Trying to determine the difference between a gulf and a bay. The first source I opened: ‘it is very difficult to differentiate between a gulf and a bay.’
Day 3, May 14th 2020
Didn’t really feel like opening the copy today. Did a couple of paragraphs. I really feel this novel deserves my higher brain functions, which I’m not currently able to give it. I’m mostly trying to separate the awfully overlong sentences into two or three shorter ones, and trying to decipher how much info the reader needs about the sci-fi elements early on in the story. In the first draft, there was barely any.
Really looking forward to the first beta reading from my partner!
Day 4, May 15th 2020
Definitely decided on using ‘bay’ over ‘gulf’ just because I… can’t.
FINISHED EDITING CHAPTER OOOONEEEEEEEE WOHOOO! *cacklingly goes to copy the chapter into the partner-turned-beta reader’s folder to share immediately bwahahahahaha*
I don’t usually send out chapters to my betas as I’m finishing them, but since I only have the one reader right now (usually there are at least three), and I can talk to her any time I wish, in person—which is no small feat this year—I’m taking the plunge.
We’re past the point of no return now, baby!
Day 5, May 16th 2020
Almost forgot the novel even existed because of 9+ hours of puzzle therapy. Thought for a second about ditching today, even though I’d have to admit it here—yeah, I’m only human, I can live with it.
Managed to get a few pages in anyway. Spent most of the time, before I ran out of concentration, on finding a period-appropriate slang for a badly chosen word in the initial draft. Decided on an idiom still in use today, just in case, because I need a whole lotta more confidence in writing both in English and in a historical setting before I manage to seamlessly integrate weird old words into my copy.
The beta partner’s first impressions came today or yesterday evening—of course she likes the chapter. She still managed to catch a single surviving mile-long sentece! Damn my November brain. I was given green light on both the worldbuilding and the pacing, and we’ll see what the rest of it goes like. Sadly, my partner strongly dislikes historical fiction, both the written and the motion-pictured one—so let’s hope we both survive this!

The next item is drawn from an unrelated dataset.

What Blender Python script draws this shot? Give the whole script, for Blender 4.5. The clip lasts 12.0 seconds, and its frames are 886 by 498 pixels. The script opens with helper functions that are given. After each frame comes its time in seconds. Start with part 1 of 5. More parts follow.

A weird thing to note, too—reading this novel, I’m slowly remembering how excited I was about the worldbuilding and the premise in the first place. I just love playing around with sci-fi and/or fantasy in my local setting!
Ps. And then I went and opened the sequel sketch (of course there’s a sequel) and fell in love with it all over again and actually wrote 50 new words there. Fun times.
Day 6, May 17th 2020
Edited a few paragraphs. Love the setting so much.
Day 7, May 18th 2020
Haven’t edited yet today, but I managed to wrap this post up before breakfast—take your victories as you can, yeah?